A Yopougon, Franck, lui, ne partage pas cet avis : «Si on va en justice, on va tous finir en prison. Tous les camps ont tué.» Dans son quartier, comme partout à Abidjan, ce sont les FRCI qui sont censées assurer la sécurité. Leurs commandants, les nouveaux maîtres d’Abidjan, ont mis la ville en coupe réglée. Leurs hommes – souvent des jeunes en tenue dépenaillée – rackettent les automobilistes et n’hésitent pas à passer dans les maisons des quartiers résidentiels pour obtenir de l’argent en échange de leur protection. «Les FRCI sont la plus grande société de gardiennage d’Abidjan, lâche un Français. Les gens commencent à s’agacer, il faut que Ouattara réagisse.» Or, cette situation a toutes les chances de perdurer : très méfiants, malgré le ralliement de leurs chefs au camp Ouattara, les policiers et les gendarmes sont quasiment invisibles en ville.

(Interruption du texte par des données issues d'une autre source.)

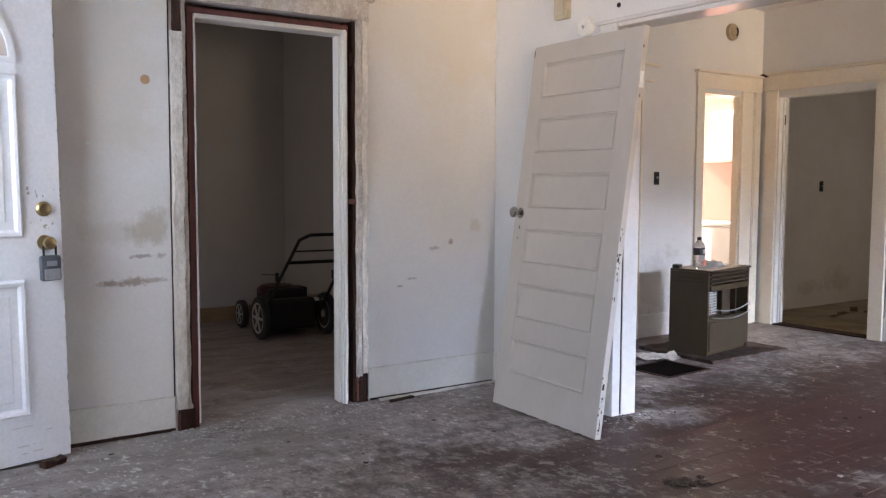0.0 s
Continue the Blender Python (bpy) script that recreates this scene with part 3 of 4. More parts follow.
casing_set("door_4", "white painted end of a door casing on the hall wall", [
    ("casing", (5.09, f, 0), (5.198, CY - 0.0005, 2.030), 0.004),
    ("back_band", (5.202, f - 0.010, 0), (5.222, CY - 0.0005, 2.030), 0.003),
    ("casing", (4.29, f, 0), (4.41, CY - 0.0005, 2.030), 0.004),
    ("head_board", (4.27, f - 0.003, 2.0305), (5.235, CY - 0.0005, 2.158), 0.004),
    ("bead", (4.25, f - 0.020, 2.036), (5.330, CY - 0.0005, 2.050), 0.003),
    ("cap", (4.23, f - 0.035, 2.1585), (5.400, CY - 0.0005, 2.180), 0.005)])
single("threshold", boxes(((DX - 0.01, 3.752, 0.001), (DX + T, 4.607, 0.012)), bevel=0.003), m_stud, "worn dark threshold of the back room", "threshold", "structure")

# ---------------------------------------------------------------- front door, standing open
fd = thing("front_door", "white steel front door with raised panels, standing open", "door", pose(0.83, 4.11, 0.016, 0, 0.8, -169))
part("leaf", boxes(((0, -0.045, 0), (0.91, 0, 2.04)), bevel=0.003), m_steel_door, fd)


def panel_frame(w, h, d=0.020, r=0.034):
    """A raised moulding round a panel field, standing proud of y = 0."""
    bm = bmesh.new()
    rings = []
    for off, y in ((0, 0.0), (r * 0.3, d), (r * 0.7, d * 0.9), (r, 0.002)):
        rings.append([bm.verts.new(p) for p in ((off, y, off), (w - off, y, off), (w - off, y, h - off), (off, y, h - off))])
    for a, b in zip(rings, rings[1:]):
        for i in range(4):
            bm.faces.new((a[i], a[(i + 1) % 4], b[(i + 1) % 4], b[i]))
    inner = [bm.verts.new(p) for p in ((r + 0.03, 0.002, r + 0.03), (w - r - 0.03, 0.002, r + 0.03), (w - r - 0.03, 0.002, h - r - 0.03), (r + 0.03, 0.002, h - r - 0.03))]
    top = [bm.verts.new((v.co.x + (0.008 if v.co.x < w / 2 else -0.008), 0.008, v.co.z + (0.008 if v.co.z < h / 2 else -0.008))) for v in inner]
    for a, b in ((rings[-1], inner), (inner, top)):
        for i in range(4):
            bm.faces.new((a[i], a[(i + 1) % 4], b[(i + 1) % 4], b[i]))
    bm.faces.new(top)
    bmesh.ops.recalc_face_normals(bm, faces=bm.faces)
    return bm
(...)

S’il est un domaine où le nouveau président peut, en revanche, obtenir des résultats tangibles, c’est sur le plan économique. Ancien directeur adjoint du FMI, Alassane Ouattara a promis aux jeunes de créer rapidement des emplois et de remettre le pays au travail. La France et l’Union européenne ont déjà débloqué des fonds, et une délégation du FMI séjournait cette semaine à Abidjan. De son côté, Ouattara ne devrait pas se montrer ingrat avec les entreprises de l’ancienne puissance coloniale, qui a joué un rôle crucial dans la chute de son prédécesseur, le 11 avril.